March 26: the peaceful majority

By the time I arrived at the Embankment, the police had already started turning people back from the front section of the march. Crowds of union members in matching T-shirts – purple UNISON, orange GMB, easy to distinguish at a distance – had formed in the middle of the road, flanked by people passing out placards and vuvuzelas from cardboard boxes and copies of various socialist papers off trestle tables.

I passed a young couple holding hands, arguing about their protest gear: “I don’t want a general strike one, but everyone’s got the No Cuts ones.”

That’s about right. The march wasn’t just staffed by the usual suspects, the hard-left unionists and the white-collar politically-engaged types – it spilled over with people of all sorts of political persuasions, including plenty of Lib Dem voters feeling a combination of betrayal and guilt.

For some it was a march to stop their jobs being lost and their workplaces closed down; for others it was a polite expression of a sad desire to take their vote back, to do it again, and not make the same mistake this time.
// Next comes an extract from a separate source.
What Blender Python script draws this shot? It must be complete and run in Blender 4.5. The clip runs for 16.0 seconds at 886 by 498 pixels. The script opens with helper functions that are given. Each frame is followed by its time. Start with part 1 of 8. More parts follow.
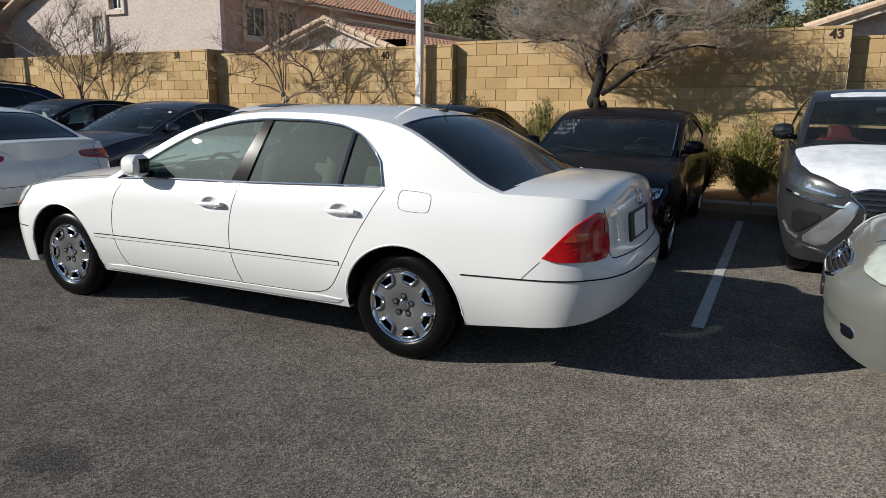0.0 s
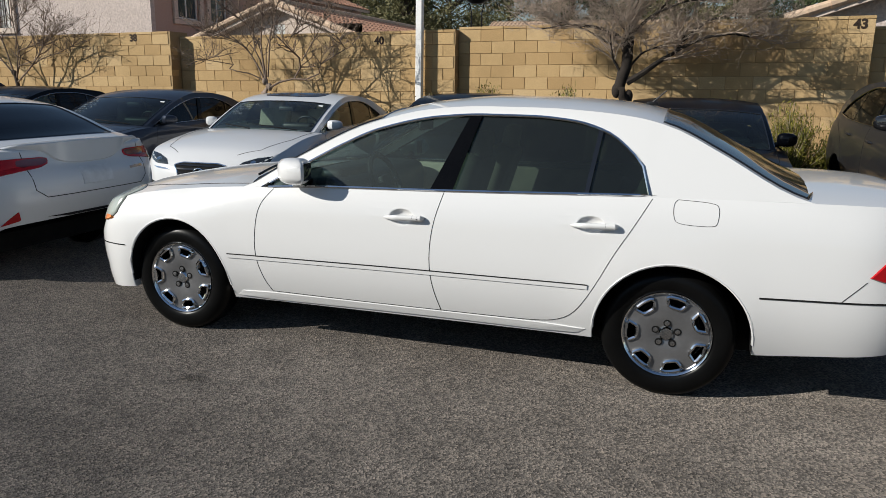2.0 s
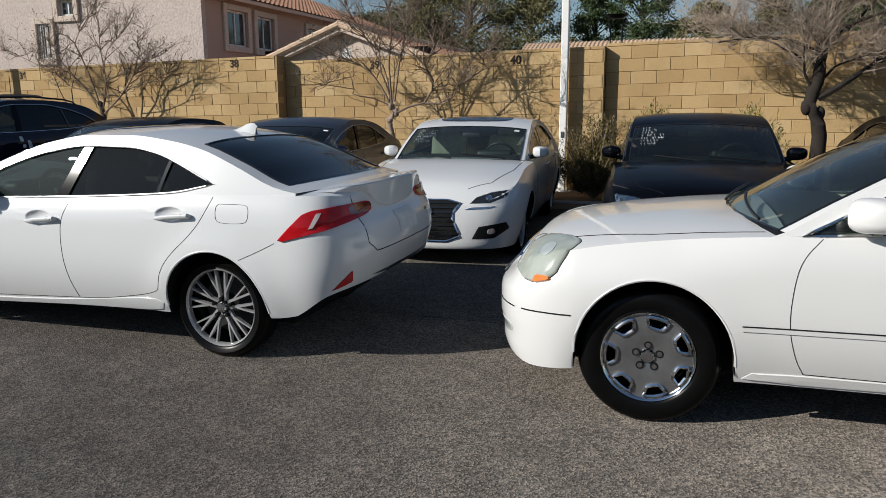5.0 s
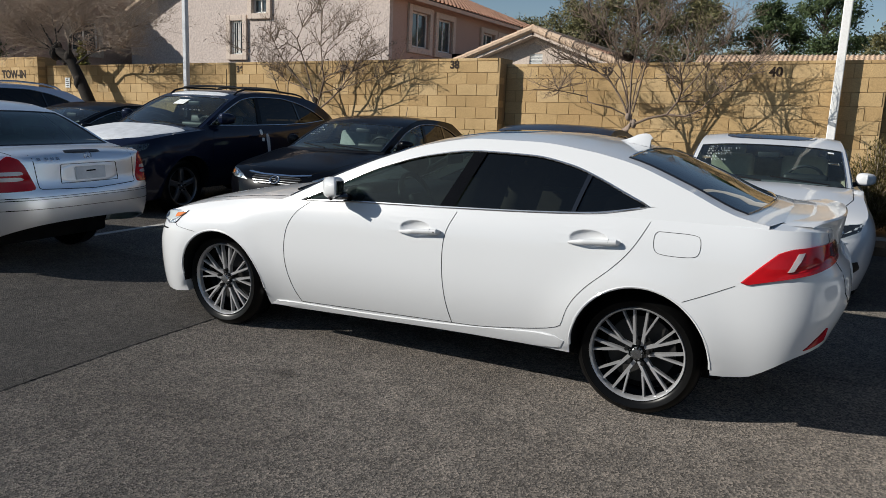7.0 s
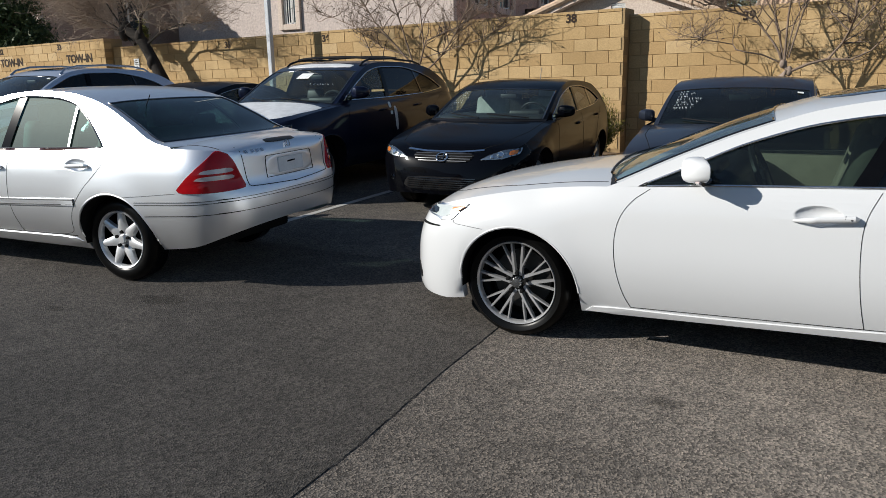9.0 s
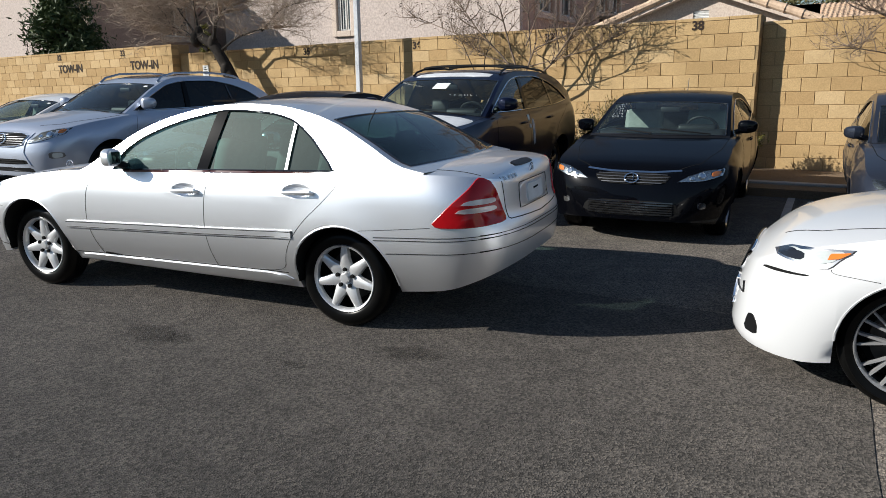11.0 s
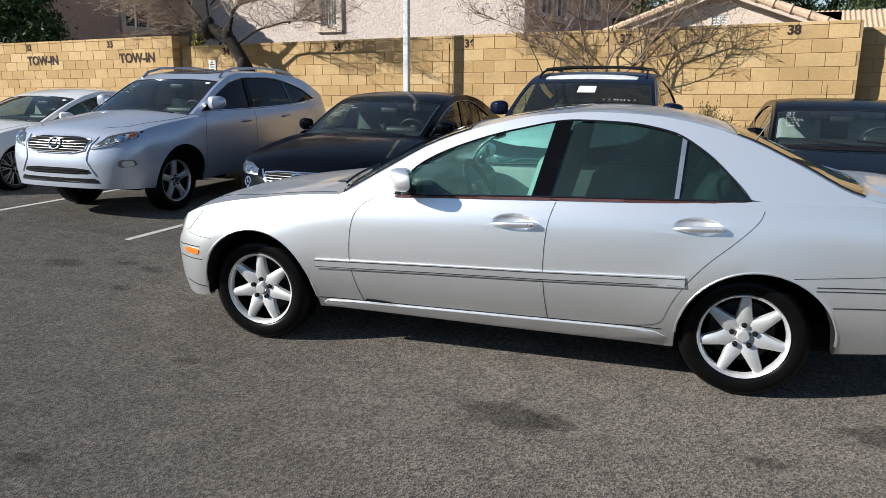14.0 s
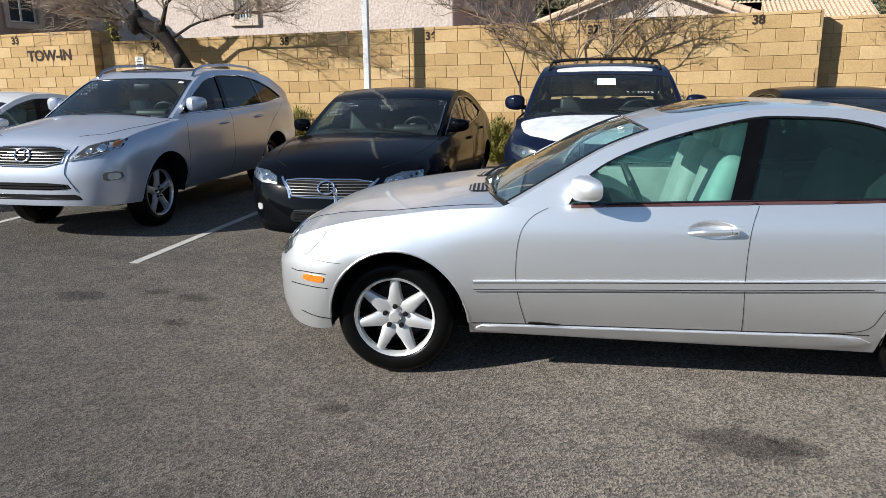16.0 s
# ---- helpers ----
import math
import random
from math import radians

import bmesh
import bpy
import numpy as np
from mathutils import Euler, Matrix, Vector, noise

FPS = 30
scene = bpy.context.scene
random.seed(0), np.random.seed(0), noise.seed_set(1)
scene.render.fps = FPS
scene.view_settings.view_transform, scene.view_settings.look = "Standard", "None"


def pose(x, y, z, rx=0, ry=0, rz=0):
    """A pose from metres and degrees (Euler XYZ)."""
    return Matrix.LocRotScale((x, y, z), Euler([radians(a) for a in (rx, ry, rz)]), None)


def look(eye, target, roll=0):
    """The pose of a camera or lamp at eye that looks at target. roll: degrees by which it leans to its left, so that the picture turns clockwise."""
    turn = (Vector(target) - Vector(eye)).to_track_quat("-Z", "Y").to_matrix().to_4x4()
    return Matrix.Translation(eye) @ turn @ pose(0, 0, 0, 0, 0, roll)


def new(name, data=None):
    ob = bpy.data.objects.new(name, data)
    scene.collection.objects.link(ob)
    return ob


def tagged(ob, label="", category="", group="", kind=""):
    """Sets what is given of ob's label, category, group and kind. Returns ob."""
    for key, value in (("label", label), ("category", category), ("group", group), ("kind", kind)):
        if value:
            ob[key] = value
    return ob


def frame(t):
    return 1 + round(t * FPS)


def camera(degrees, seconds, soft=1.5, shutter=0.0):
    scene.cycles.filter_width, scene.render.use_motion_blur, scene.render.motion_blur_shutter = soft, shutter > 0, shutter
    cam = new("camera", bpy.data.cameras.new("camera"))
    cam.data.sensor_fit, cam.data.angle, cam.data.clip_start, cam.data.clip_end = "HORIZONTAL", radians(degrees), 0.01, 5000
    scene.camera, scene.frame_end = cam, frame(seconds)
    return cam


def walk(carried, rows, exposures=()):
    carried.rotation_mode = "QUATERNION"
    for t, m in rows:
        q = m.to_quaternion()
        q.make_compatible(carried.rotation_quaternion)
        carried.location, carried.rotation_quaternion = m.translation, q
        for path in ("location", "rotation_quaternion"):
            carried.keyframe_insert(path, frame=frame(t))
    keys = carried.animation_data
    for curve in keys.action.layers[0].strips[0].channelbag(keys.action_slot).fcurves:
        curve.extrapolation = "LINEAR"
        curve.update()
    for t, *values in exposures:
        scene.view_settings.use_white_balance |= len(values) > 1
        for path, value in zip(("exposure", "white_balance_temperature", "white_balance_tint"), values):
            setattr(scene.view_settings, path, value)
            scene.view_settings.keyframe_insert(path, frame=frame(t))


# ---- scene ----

It was a grand day out. It was a long way round to get to Hyde Park for a picnic, walking slowly via Whitehall and passing the armed policemen outside 10 Downing Street, where little children jumped up and down and shouted “out, out, out” but couldn’t possibly have understood why.

Handing out vuvuzelas was a nice touch; they made it possible for a group of people who weren’t all there for the same reasons to communicate their displeasure with a wordless horn blow rather than having to set aside individual issues to form a single chant (though “no ifs, no buts, no public sector cuts” was a recurring shout).

The horns gave the children something to do. Even the pre-teens had placards, often ones they’d made themselves. One, in multi-coloured felt tip: “My educayshun got cut so now I can’t smell.”

Not one person I met or spoke to mentioned tax dodging. I saw a few “eat the rich” banners but for the most part those holding them were marching with other cuts-focussed friends – “homelessness is not a crime”, “end back door privatisation”, “this placard is rubbish because my TA was fired”.

The protesters who occupied Fortnum & Mason seem, from the reports I’ve seen, a long way away from the people I spoke to, the teenagers and parents and grandparents, ambulance workers and fireman, midwives and teachers who gave up their Saturdays to march. Whole workplaces came out to say the cuts should stop, generations of family marched together against cuts that will hit all of them – among them a group of midwives whose first thought on hearing of the Oxford Street trouble was “I hope the shop workers are OK”.

And many of those people, who’ve never heard of such a thing as the Black Bloc, will feel betrayed by what happened on Oxford Street yesterday afternoon. They came to march and to register their opposition, not to smash the state or fuck the police. (Another good point for the vuvuzelas – fewer sweary chants when children were present.)

When a few people were building Trojan horses, these people were packing picnics. And while the photogenic youth movement smashes windows and throws paint, the quieter, gentler, older one has the attention of the leader of the opposition – and is booing him when he says he supports some of the cuts.

A few of the pictures I took during the first part of the day found their way to the Guardian live blog of the event. They show, and I saw, good humour, biting sarcasm, bitter sadness, vast diversity, politeness, responsibility – and anger. These were people who had already tried talking to their elected representatives and working to make the best of things, and who had decided that wasn’t good enough.

And it must be rare, very rare, to see so many of those people from so many occupations and walks of life, all mobilised against something. As Paul Mason pointed out yesterday:

This passive but fairly angry mass are the people that pose the biggest political problem both for the government and the opposition; because when you can mobilise more or less your entire workplace – be it a special school, a speech therapy centre, a refuse depot, an engineering shop or a fire station – to go on a march, then “something is up”.

Yes. Something is up. And the media whose adherence to news values and desire to shock and titillate makes it easy to reduce this protest to its most violent events – on both the right and the left – needs to remember and bear witness to that.

Otherwise we will have an estimated 400,000 people who not only feel betrayed by their government, but also by betrayed their media.

 

 

—-

Edit to add: Ryan Watts, a photographer who was at the march, pointed out on Twitter that the good work of the police is also overshadowed by the violence – the peaceful majority saw policemen being helpful, friendly, chatty, directing them gently, passing out useful information, and even expressing a wish to be on the march themselves. I don’t imagine those policemen see much of their experience reflected in today’s headlines either.